Exercise goal
Copy the listing verbatim, excluding any images found in it.

(begin)

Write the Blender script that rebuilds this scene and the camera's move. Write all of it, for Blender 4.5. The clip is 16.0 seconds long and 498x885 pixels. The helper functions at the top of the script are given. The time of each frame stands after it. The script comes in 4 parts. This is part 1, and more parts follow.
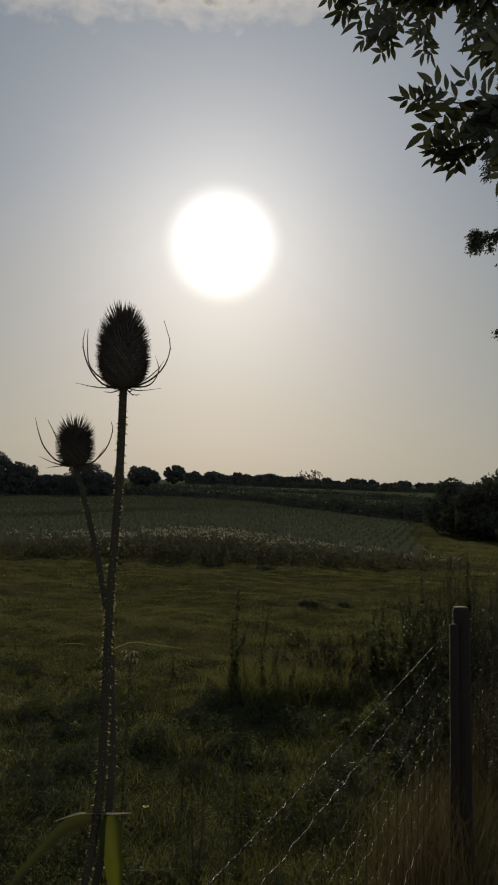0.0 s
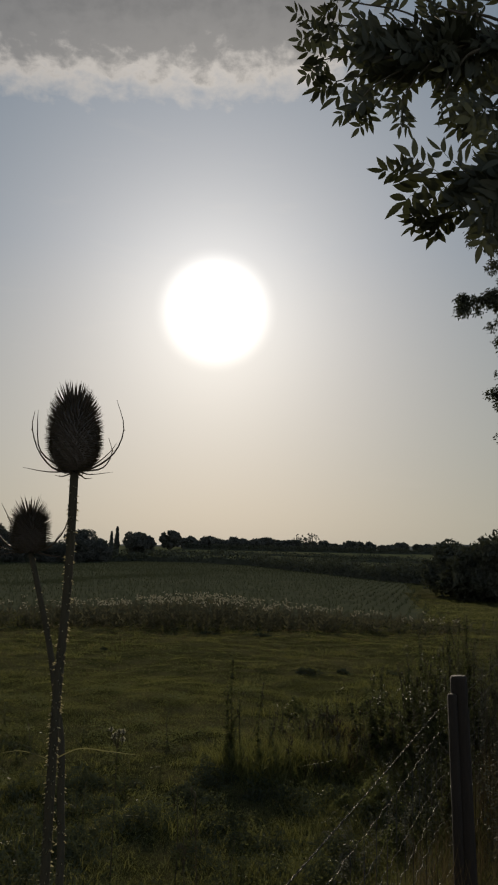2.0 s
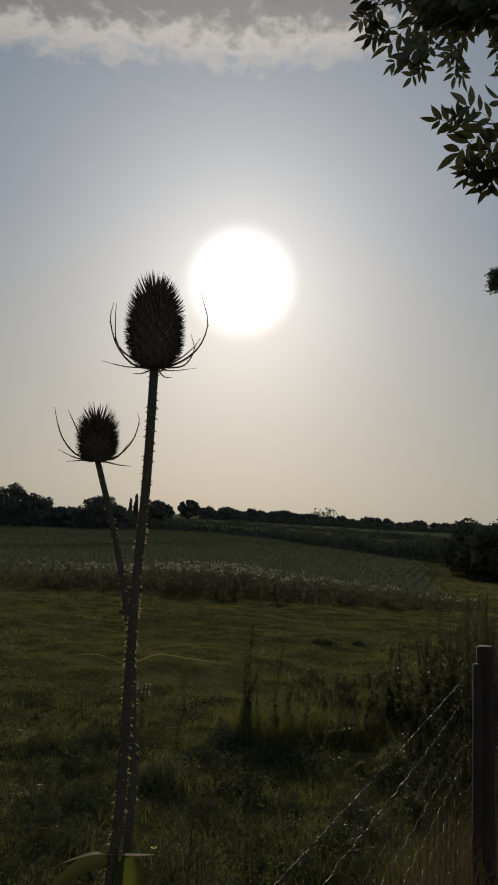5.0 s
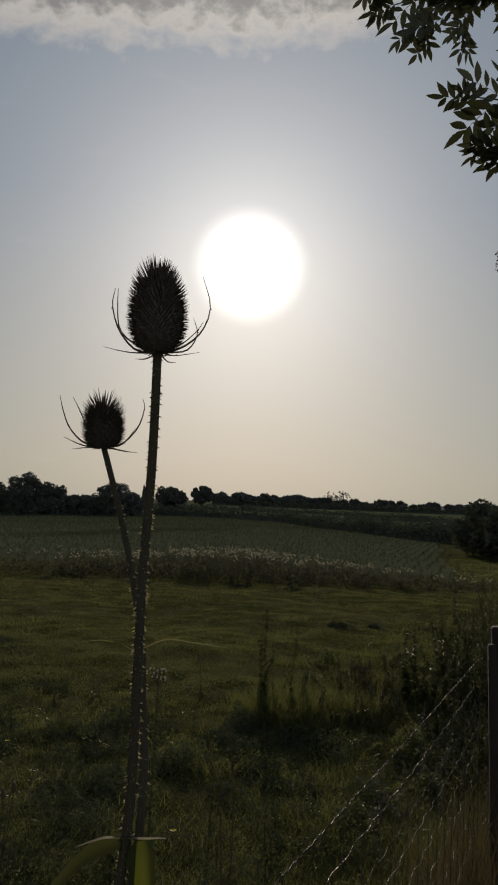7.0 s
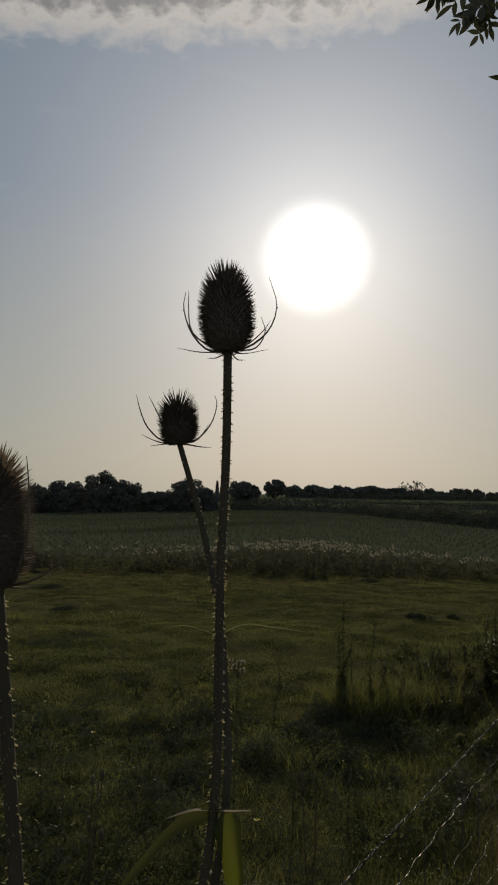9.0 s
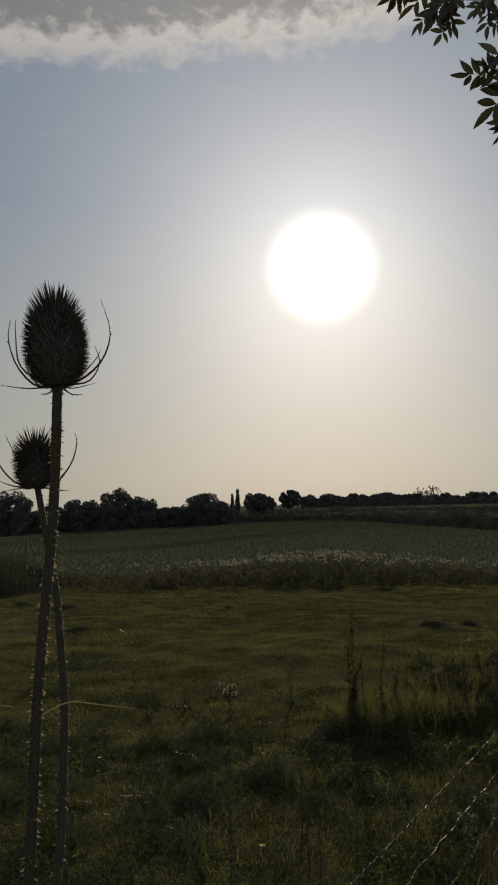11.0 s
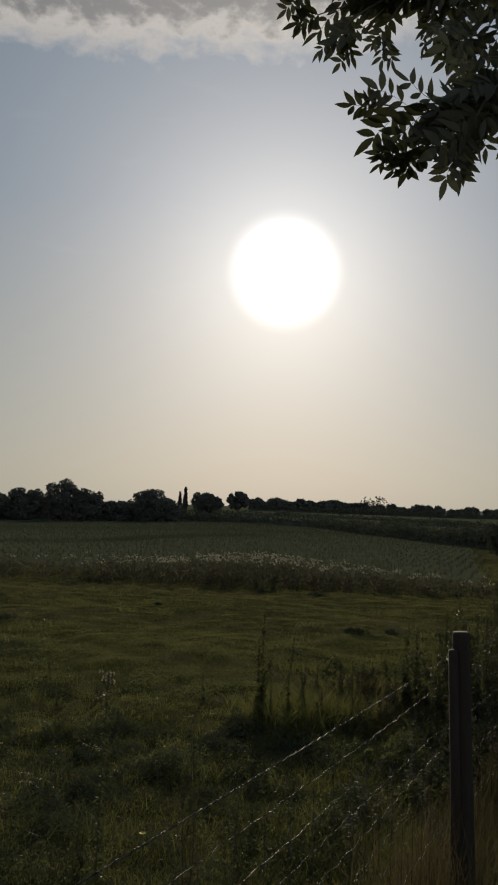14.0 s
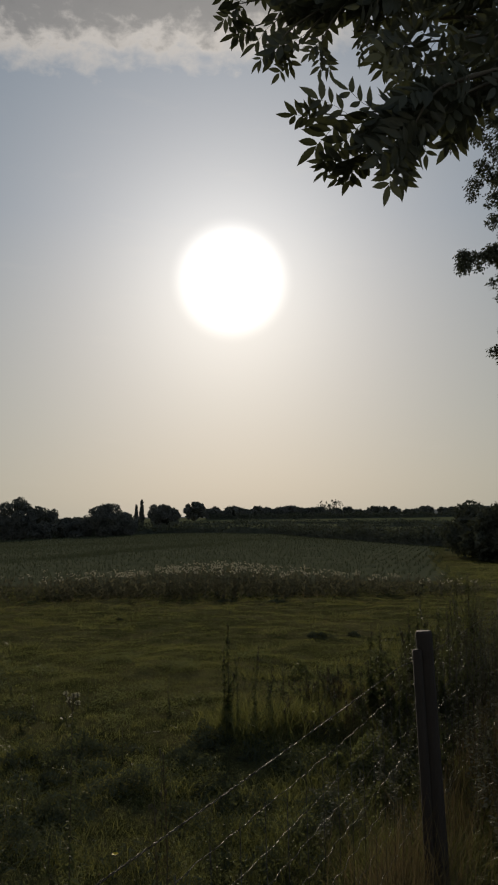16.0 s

(end)

Task solution
Write the Blender script that rebuilds this scene and the camera's move. Write all of it, for Blender 4.5. The clip is 16.0 seconds long and 498x885 pixels. The helper functions at the top of the script are given. The time of each frame stands after it. The script comes in 4 parts. This is part 1, and more parts follow.
0.0 s
2.0 s
5.0 s
7.0 s
9.0 s
11.0 s
14.0 s
16.0 s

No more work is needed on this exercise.